#### REQUIREMENTS:
Where a line in the listing below contains the word "Blender", copy that line.

%%

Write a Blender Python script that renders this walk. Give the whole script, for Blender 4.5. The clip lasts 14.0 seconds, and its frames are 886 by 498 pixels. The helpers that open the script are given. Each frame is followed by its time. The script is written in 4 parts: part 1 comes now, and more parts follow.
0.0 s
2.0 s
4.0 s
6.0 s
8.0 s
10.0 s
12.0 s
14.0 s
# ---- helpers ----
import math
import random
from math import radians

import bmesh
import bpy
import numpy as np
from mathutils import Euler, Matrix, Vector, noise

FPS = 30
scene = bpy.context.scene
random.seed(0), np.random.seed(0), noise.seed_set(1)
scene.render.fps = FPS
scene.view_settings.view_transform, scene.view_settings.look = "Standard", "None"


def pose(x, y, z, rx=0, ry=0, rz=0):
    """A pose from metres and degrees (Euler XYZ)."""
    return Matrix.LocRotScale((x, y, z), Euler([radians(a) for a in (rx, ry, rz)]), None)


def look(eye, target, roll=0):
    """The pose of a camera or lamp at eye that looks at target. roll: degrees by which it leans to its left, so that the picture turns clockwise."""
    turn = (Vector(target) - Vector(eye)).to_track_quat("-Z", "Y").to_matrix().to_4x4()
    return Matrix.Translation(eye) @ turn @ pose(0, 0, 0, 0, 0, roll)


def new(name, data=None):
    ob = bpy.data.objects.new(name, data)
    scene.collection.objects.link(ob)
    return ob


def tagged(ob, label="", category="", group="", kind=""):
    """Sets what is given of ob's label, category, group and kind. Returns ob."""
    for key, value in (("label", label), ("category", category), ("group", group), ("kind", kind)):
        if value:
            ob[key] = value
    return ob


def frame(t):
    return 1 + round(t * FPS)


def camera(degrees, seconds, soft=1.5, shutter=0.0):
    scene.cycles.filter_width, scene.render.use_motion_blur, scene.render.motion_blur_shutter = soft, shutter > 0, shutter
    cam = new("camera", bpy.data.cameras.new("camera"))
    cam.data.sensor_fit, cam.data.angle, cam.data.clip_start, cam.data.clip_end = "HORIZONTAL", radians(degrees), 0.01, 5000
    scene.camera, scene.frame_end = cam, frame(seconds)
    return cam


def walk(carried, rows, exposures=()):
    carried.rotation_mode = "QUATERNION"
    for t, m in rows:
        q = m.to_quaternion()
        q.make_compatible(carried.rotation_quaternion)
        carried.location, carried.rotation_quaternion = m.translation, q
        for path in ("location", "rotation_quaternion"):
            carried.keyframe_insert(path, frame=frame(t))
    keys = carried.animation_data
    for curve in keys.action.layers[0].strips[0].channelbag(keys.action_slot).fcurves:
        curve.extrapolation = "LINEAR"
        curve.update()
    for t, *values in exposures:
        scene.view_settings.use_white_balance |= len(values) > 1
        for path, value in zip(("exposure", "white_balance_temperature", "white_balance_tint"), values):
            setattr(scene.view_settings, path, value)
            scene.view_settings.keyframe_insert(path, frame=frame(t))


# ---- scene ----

%%
%%

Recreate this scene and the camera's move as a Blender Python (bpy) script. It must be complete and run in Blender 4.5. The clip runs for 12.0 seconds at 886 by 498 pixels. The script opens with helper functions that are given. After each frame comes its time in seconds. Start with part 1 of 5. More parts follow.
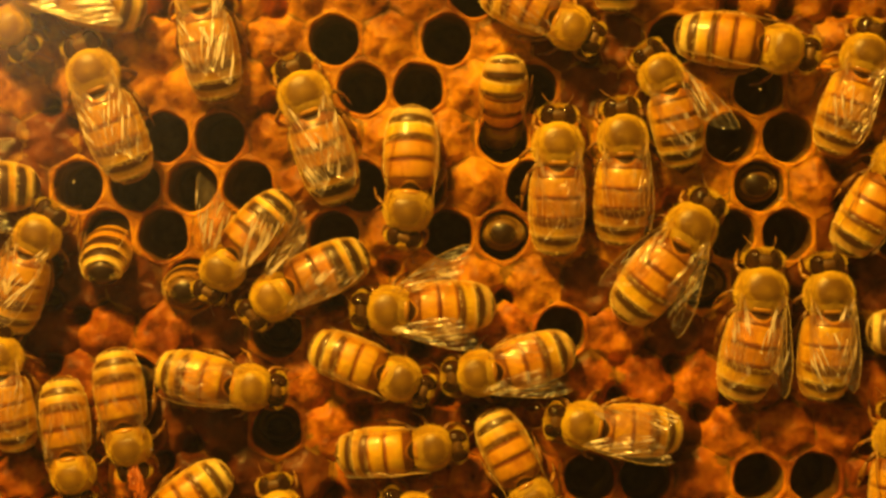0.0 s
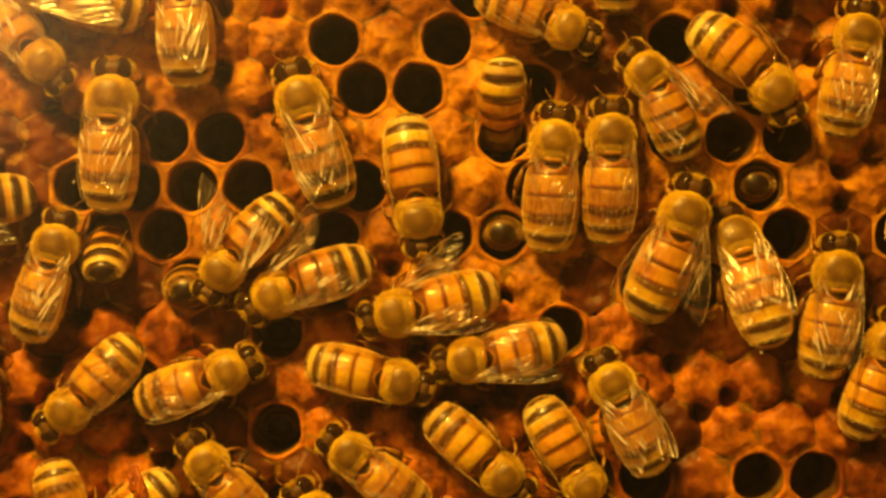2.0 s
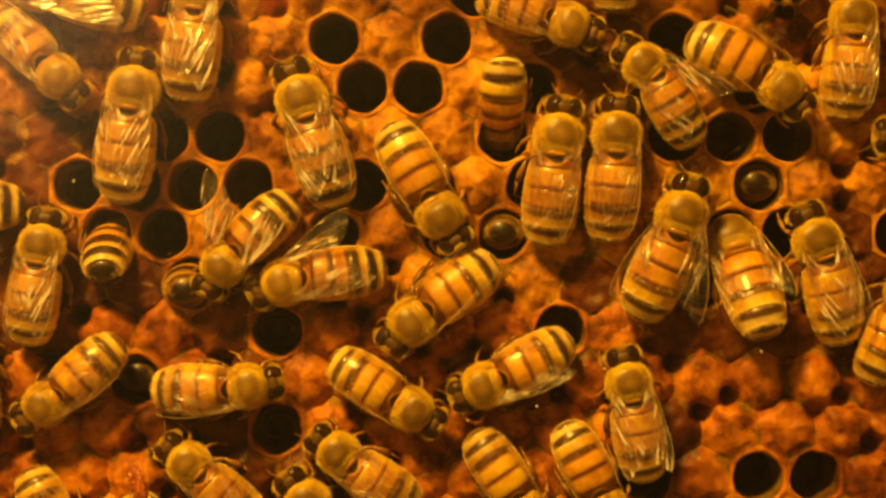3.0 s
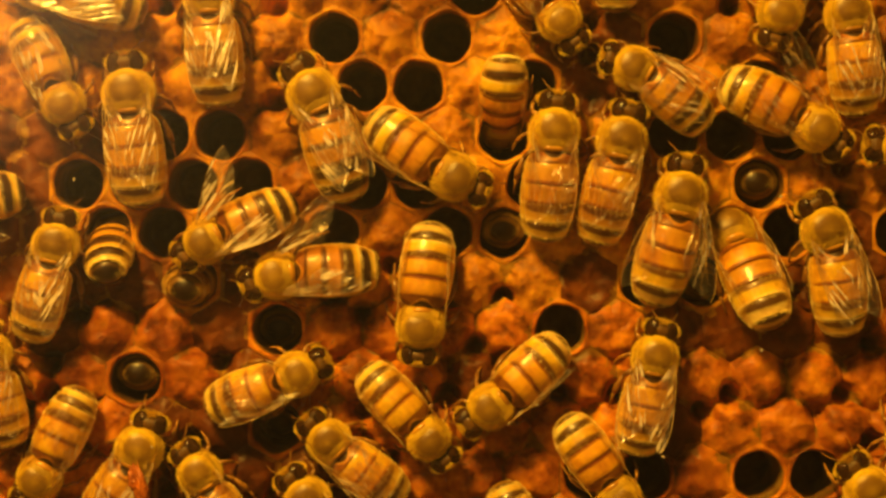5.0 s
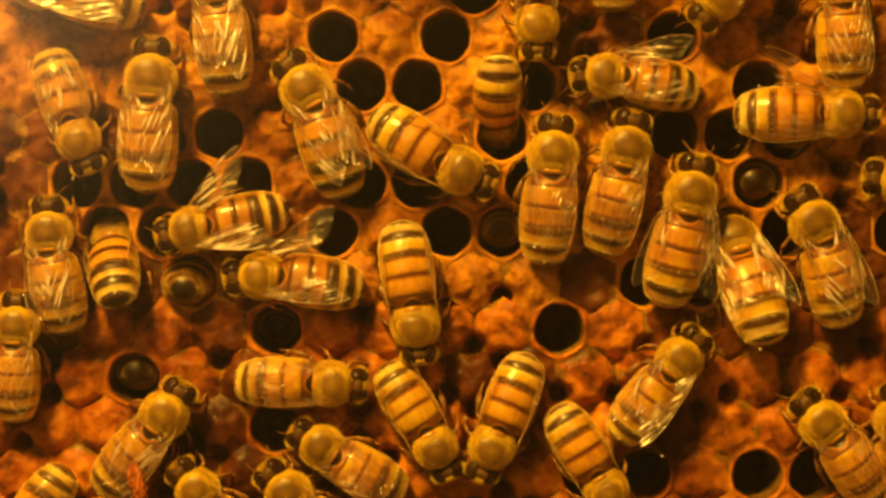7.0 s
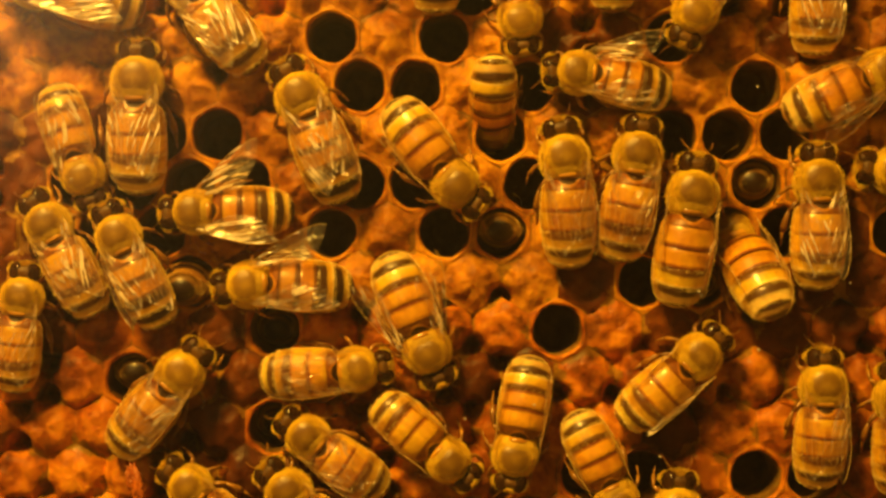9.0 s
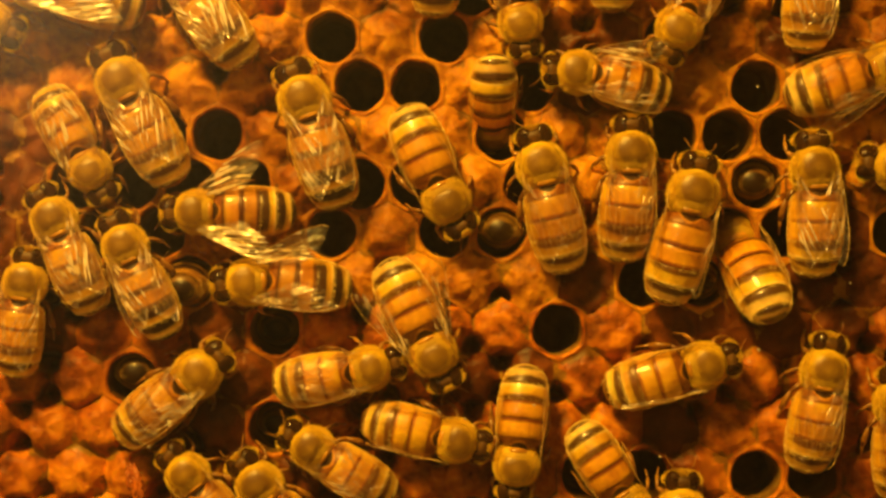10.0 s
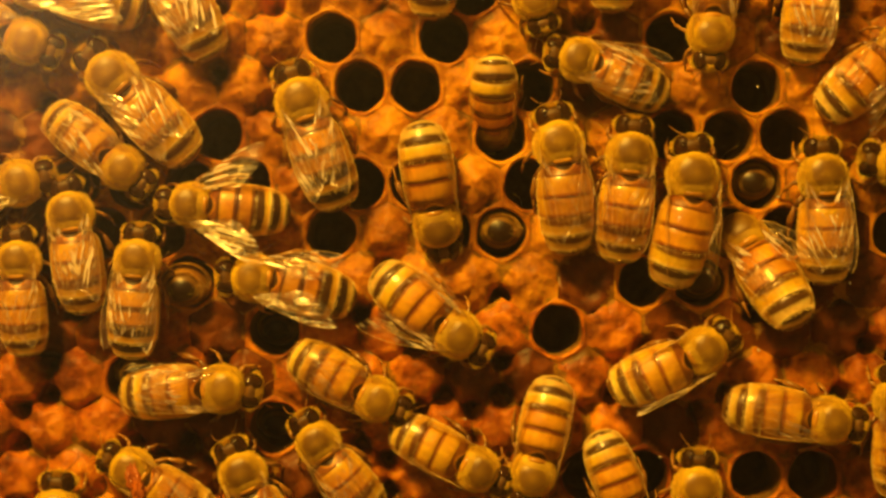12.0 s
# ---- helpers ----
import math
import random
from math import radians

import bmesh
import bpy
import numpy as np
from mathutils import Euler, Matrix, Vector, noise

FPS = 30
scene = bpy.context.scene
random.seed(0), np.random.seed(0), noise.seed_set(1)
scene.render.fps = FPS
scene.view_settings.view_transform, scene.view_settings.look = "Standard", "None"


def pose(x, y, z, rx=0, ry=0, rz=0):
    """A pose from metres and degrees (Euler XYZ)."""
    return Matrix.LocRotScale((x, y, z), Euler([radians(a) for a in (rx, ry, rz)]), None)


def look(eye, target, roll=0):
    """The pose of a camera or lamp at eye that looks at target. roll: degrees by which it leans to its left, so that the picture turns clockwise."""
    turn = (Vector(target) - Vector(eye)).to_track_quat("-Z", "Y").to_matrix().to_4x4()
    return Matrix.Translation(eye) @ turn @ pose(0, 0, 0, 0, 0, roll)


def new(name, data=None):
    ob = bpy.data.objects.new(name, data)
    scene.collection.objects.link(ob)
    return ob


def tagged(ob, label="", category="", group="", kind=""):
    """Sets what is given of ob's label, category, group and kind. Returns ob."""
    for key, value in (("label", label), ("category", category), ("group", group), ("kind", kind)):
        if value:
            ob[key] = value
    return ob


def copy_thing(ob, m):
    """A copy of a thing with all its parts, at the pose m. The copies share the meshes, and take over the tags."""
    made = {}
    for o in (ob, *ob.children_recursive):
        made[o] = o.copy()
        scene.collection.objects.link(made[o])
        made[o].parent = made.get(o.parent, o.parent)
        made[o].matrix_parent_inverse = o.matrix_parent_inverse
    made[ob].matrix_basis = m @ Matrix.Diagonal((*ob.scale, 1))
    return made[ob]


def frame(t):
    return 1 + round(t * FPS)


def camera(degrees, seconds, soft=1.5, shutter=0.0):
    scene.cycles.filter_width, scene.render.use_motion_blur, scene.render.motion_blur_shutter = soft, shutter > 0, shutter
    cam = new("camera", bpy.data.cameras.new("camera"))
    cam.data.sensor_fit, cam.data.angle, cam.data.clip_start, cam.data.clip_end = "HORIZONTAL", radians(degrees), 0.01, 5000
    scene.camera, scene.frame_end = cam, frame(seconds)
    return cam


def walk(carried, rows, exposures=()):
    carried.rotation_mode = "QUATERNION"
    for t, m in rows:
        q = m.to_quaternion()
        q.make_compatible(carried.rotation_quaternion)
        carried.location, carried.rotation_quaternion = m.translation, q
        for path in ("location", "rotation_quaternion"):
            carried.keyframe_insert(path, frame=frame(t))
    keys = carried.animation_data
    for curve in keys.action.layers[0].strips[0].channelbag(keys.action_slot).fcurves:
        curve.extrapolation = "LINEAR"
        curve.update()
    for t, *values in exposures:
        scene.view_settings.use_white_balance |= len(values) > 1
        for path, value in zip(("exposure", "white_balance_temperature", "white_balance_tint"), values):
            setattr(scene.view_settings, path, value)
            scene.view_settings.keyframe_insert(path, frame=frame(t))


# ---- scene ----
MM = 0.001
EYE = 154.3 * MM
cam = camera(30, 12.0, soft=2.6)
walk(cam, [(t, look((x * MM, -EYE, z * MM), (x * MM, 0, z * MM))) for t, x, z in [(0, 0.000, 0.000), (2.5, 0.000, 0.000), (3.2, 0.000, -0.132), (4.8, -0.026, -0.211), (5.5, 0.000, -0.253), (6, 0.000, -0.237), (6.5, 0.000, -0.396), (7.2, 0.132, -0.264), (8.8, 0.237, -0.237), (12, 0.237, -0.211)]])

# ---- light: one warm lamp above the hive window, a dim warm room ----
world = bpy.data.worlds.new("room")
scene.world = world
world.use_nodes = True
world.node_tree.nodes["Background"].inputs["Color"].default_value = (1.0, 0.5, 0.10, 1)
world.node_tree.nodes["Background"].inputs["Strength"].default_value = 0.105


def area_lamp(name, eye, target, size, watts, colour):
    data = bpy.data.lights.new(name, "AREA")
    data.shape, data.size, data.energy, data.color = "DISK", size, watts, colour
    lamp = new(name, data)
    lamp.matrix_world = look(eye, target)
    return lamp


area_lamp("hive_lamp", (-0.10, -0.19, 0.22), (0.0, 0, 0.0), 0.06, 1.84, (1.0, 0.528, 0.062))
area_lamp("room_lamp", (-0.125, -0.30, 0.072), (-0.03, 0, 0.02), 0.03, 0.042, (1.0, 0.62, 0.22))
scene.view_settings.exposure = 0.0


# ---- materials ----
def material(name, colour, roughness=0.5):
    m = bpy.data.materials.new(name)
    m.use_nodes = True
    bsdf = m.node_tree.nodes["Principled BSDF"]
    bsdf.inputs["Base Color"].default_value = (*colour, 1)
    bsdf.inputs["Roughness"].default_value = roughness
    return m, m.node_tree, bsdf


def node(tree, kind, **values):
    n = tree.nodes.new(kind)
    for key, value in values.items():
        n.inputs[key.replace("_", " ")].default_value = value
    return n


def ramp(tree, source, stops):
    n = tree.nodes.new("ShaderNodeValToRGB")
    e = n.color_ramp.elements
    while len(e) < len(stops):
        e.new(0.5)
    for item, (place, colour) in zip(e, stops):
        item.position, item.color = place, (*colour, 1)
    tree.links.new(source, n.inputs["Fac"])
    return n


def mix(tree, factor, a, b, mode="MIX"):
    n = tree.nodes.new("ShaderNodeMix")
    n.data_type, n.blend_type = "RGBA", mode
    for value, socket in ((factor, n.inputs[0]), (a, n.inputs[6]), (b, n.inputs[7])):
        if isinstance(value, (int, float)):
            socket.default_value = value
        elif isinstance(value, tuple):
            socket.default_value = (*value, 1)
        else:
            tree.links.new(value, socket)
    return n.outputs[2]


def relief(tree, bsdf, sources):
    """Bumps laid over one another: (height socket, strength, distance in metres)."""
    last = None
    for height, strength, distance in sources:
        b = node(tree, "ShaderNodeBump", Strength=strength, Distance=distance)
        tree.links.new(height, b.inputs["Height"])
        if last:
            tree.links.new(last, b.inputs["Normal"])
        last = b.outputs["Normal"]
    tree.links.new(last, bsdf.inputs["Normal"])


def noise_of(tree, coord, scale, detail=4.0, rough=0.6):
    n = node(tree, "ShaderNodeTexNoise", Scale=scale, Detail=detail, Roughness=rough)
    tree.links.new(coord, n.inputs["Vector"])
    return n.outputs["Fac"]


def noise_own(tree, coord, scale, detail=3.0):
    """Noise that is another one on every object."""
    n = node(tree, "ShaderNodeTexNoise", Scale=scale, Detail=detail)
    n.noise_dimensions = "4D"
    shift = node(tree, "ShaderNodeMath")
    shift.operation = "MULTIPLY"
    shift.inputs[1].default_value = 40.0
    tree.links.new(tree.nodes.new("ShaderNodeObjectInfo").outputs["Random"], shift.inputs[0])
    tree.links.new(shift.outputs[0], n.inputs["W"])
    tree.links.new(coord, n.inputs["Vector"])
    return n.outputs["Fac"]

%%

#### ANSWER IN FULL:
Write a Blender Python script that renders this walk. Give the whole script, for Blender 4.5. The clip lasts 14.0 seconds, and its frames are 886 by 498 pixels. The helpers that open the script are given. Each frame is followed by its time. The script is written in 4 parts: part 1 comes now, and more parts follow.
Recreate this scene and the camera's move as a Blender Python (bpy) script. It must be complete and run in Blender 4.5. The clip runs for 12.0 seconds at 886 by 498 pixels. The script opens with helper functions that are given. After each frame comes its time in seconds. Start with part 1 of 5. More parts follow.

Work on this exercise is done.